→ **Work instructions**
Only the lines between the line with "carried.location, carried.rotation_quaternion = m.translation, q" and the line with "scene.view_settings.keyframe_insert(path, frame=frame(t))", together with those two lines themselves, are to be copied exactly.

→ **Supplied information**

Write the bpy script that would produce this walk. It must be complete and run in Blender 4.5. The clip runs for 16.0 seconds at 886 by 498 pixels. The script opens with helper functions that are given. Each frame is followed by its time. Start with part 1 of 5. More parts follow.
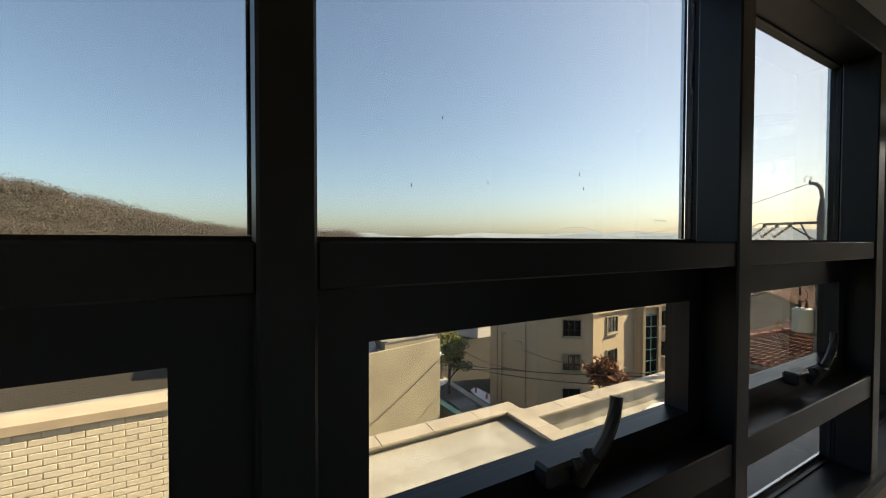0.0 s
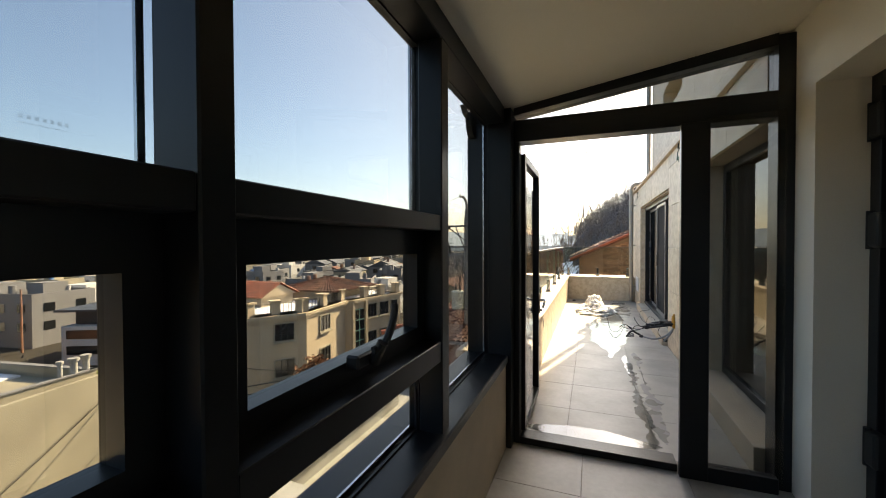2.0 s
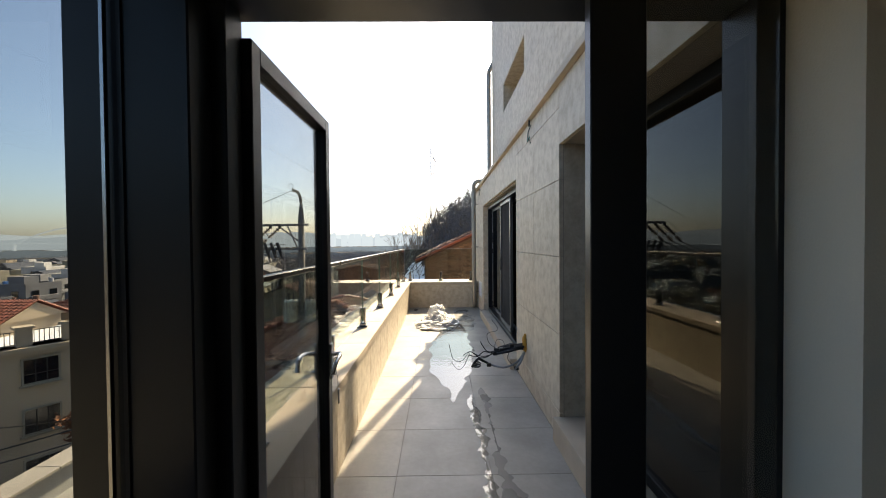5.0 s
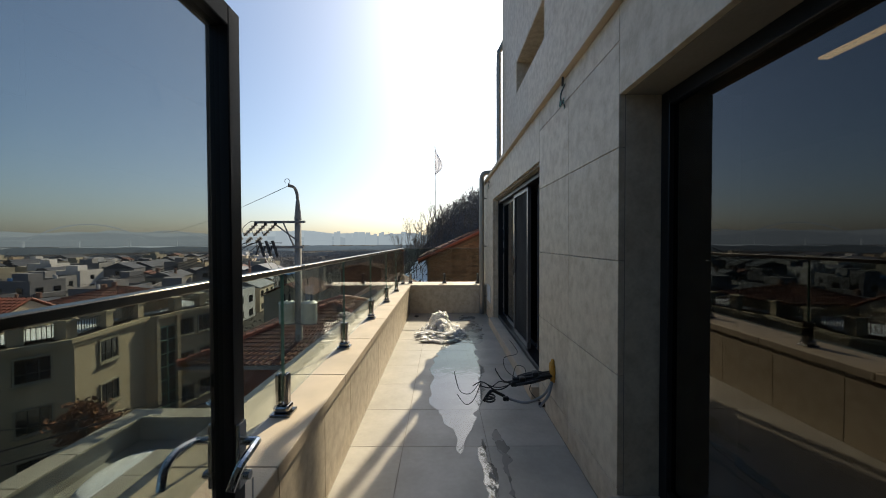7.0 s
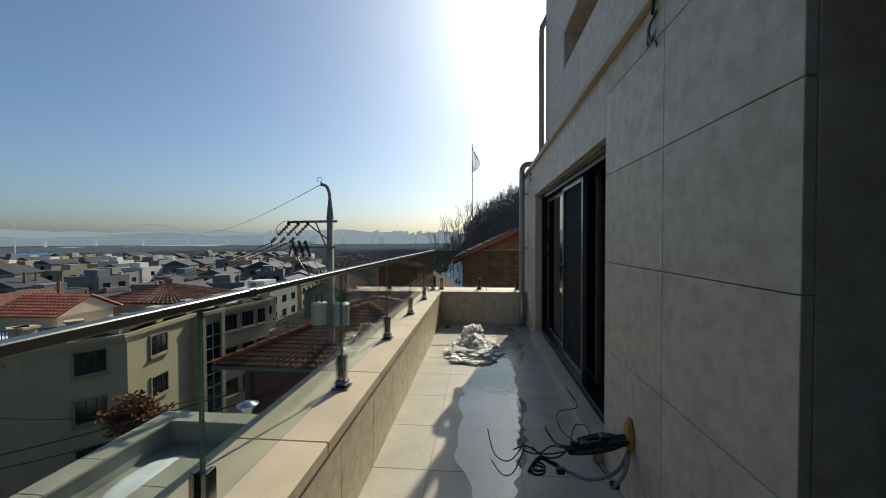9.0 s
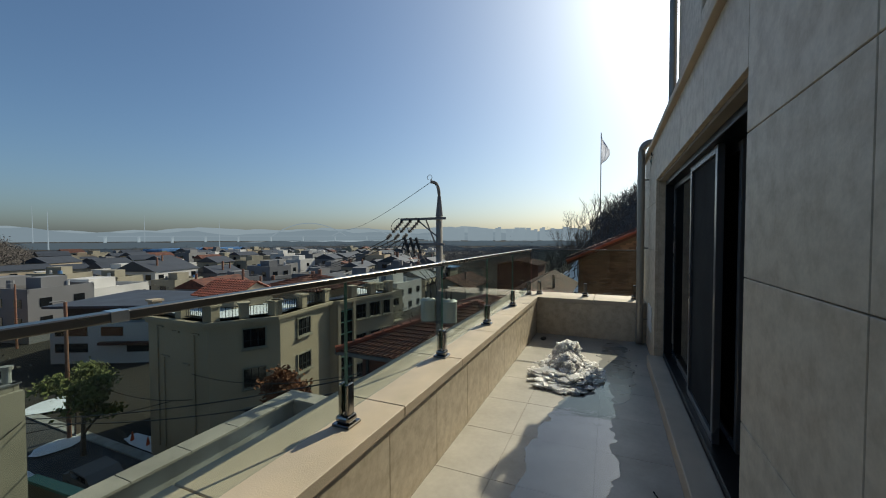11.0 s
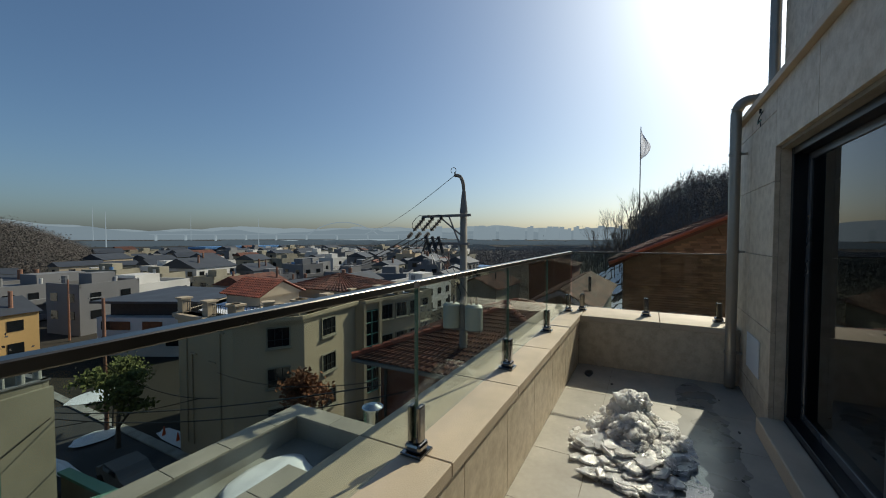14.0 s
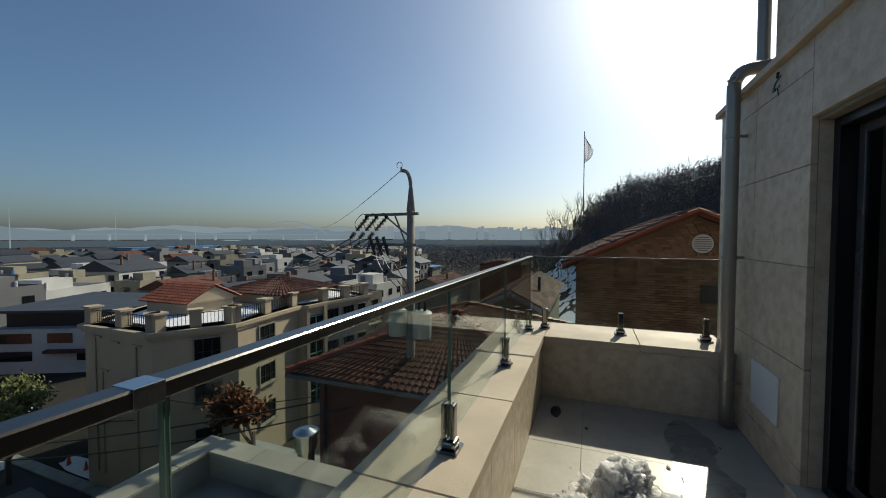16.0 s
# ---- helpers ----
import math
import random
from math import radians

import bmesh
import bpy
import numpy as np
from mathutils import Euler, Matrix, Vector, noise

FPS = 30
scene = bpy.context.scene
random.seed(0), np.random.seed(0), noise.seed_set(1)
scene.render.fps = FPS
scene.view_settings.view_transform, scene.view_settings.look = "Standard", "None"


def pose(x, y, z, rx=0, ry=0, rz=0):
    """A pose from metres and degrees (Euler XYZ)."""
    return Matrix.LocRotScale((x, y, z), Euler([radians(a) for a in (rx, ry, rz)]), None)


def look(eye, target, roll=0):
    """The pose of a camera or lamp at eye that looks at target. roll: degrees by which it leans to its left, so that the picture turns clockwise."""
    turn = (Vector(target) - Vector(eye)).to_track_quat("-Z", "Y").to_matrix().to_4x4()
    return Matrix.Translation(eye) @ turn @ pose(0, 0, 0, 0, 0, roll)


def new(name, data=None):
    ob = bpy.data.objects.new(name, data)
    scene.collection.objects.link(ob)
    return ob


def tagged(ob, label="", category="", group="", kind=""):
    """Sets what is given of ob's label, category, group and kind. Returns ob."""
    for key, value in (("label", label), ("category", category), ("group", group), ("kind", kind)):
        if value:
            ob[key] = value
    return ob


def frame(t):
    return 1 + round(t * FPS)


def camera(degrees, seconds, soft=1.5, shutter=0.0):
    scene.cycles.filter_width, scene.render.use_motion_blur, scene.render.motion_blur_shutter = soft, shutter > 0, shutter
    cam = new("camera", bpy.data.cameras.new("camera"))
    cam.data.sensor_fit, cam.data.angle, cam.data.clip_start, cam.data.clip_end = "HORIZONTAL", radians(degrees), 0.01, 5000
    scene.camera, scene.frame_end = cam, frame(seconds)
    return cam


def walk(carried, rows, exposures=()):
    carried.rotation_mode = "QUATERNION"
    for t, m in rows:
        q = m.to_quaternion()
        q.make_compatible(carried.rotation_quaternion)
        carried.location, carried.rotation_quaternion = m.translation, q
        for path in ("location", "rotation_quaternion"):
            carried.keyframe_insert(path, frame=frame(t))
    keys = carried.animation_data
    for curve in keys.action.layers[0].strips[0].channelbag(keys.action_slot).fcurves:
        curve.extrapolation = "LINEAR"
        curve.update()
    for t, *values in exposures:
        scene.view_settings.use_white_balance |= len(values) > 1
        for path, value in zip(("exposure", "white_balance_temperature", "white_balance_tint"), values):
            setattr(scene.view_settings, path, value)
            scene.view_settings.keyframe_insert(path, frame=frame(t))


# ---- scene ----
cam = camera(97.9, 16.0, soft=1.0)
METRES, EYE, TILT, LEAN, TURN = 7.25, 1.48, 0.0, 0.0, -28.9
ROWS = [
    (0.0, 0.0, 0.0, 0.0, 0.0, -1.18, -0.13),
    (0.5, 0.0133, 0.0039, -0.0045, -8.0, -1.25, -0.07),
    (1.0, 0.0302, 0.0146, -0.0064, -17.33, -1.15, -0.04),
    (1.5, 0.051, 0.0251, -0.0096, -28.59, -1.05, 0.03),
    (2.0, 0.0848, 0.0352, -0.0147, -40.09, -0.93, 0.19),
    (2.5, 0.1175, 0.0448, -0.0132, -48.49, -0.92, 0.27),
    (3.0, 0.1504, 0.0672, -0.0122, -54.64, -1.03, 0.34),
    (3.5, 0.1792, 0.0882, -0.0074, -59.54, -1.02, 0.46),
    (4.0, 0.2161, 0.1029, -0.0087, -61.88, -1.05, 0.52),
    (6.5, 0.3668, 0.1716, -0.0116, -61.43, -1.01, 0.21),
    (7.0, 0.3893, 0.1863, -0.0123, -61.2, -1.13, 0.18),
    (7.5, 0.4125, 0.2009, -0.0123, -60.97, -1.11, 0.14),
    (8.0, 0.443, 0.2167, -0.0132, -60.52, -1.28, 0.07),
    (8.5, 0.4721, 0.2285, -0.0095, -59.42, -1.2, 0.13),
    (9.0, 0.4899, 0.2344, -0.0061, -55.68, -1.31, 0.21),
    (9.5, 0.5133, 0.2347, -0.0051, -50.16, -1.42, 0.2),
    (12.0, 0.6636, 0.269, -0.0028, -33.86, -1.84, 0.03),
    (12.5, 0.6902, 0.2896, -0.0007, -33.14, -1.83, 0.01),
    (13.0, 0.7057, 0.3141, -0.0034, -32.79, -1.89, -0.09),
    (13.5, 0.7194, 0.3467, -0.0033, -32.55, -1.9, -0.11),
    (14.0, 0.7388, 0.3717, -0.0054, -33.09, -1.9, -0.06),
    (14.5, 0.7636, 0.4001, -0.0029, -34.64, -1.88, -0.09),
    (15.0, 0.7835, 0.4234, -0.0026, -36.54, -1.85, -0.13),
    (15.5, 0.8087, 0.4506, -0.0011, -38.22, -1.9, -0.14),
    (16.0, 0.8377, 0.4705, -0.0035, -40.2, -1.89, -0.13),
]
EXPOSURES = [(0.0, 2.0, 7700, 8), (1.5, 2.1, 7700, 8), (3.0, 2.1, 7500, 8), (4.0, 1.95, 7200, 8), (6.3, 0.72, 6600, 6), (8.0, 0.18, 6200, 3), (12.0, -0.1, 5980, 0), (16.0, -0.25, 5980, 0)]
walk(cam, [(t, pose(0, 0, EYE, TILT, LEAN, TURN) @ pose(METRES * x, METRES * y, METRES * z, 90 + pitch, roll, yaw)) for t, x, y, z, yaw, pitch, roll in ROWS], EXPOSURES)

# ---- light ----
SUN_AZ, SUN_EL = -16.0, 35.0  # degrees from +x towards +y, and above the horizon
world = bpy.data.worlds.new("world")
scene.world = world
world.use_nodes = True
wn = world.node_tree
wn.nodes.clear()
sky = wn.nodes.new("ShaderNodeTexSky")
sky.sky_type, sky.sun_disc = "NISHITA", False
sky.sun_elevation, sky.sun_rotation = radians(SUN_EL), radians(90 - SUN_AZ)
sky.altitude, sky.air_density, sky.dust_density, sky.ozone_density = 1200, 1.05, 5.6, 3.6
wb = wn.nodes.new("ShaderNodeBackground")
wb.inputs[1].default_value = 0.10
wo = wn.nodes.new("ShaderNodeOutputWorld")
wn.links.new(sky.outputs[0], wb.inputs[0])
wn.links.new(wb.outputs[0], wo.inputs[0])
sun = new("sun", bpy.data.lights.new("sun", "SUN"))
sun.data.energy, sun.data.angle, sun.data.color = 5.0, radians(0.5), (1.0, 0.85, 0.645)
SUN_DIR = Vector((math.cos(radians(SUN_EL)) * math.cos(radians(SUN_AZ)), math.cos(radians(SUN_EL)) * math.sin(radians(SUN_AZ)), math.sin(radians(SUN_EL))))
sun.matrix_world = look(SUN_DIR * 50, (0, 0, 0))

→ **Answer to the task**
        carried.location, carried.rotation_quaternion = m.translation, q
        for path in ("location", "rotation_quaternion"):
            carried.keyframe_insert(path, frame=frame(t))
    keys = carried.animation_data
    for curve in keys.action.layers[0].strips[0].channelbag(keys.action_slot).fcurves:
        curve.extrapolation = "LINEAR"
        curve.update()
    for t, *values in exposures:
        scene.view_settings.use_white_balance |= len(values) > 1
        for path, value in zip(("exposure", "white_balance_temperature", "white_balance_tint"), values):
            setattr(scene.view_settings, path, value)
            scene.view_settings.keyframe_insert(path, frame=frame(t))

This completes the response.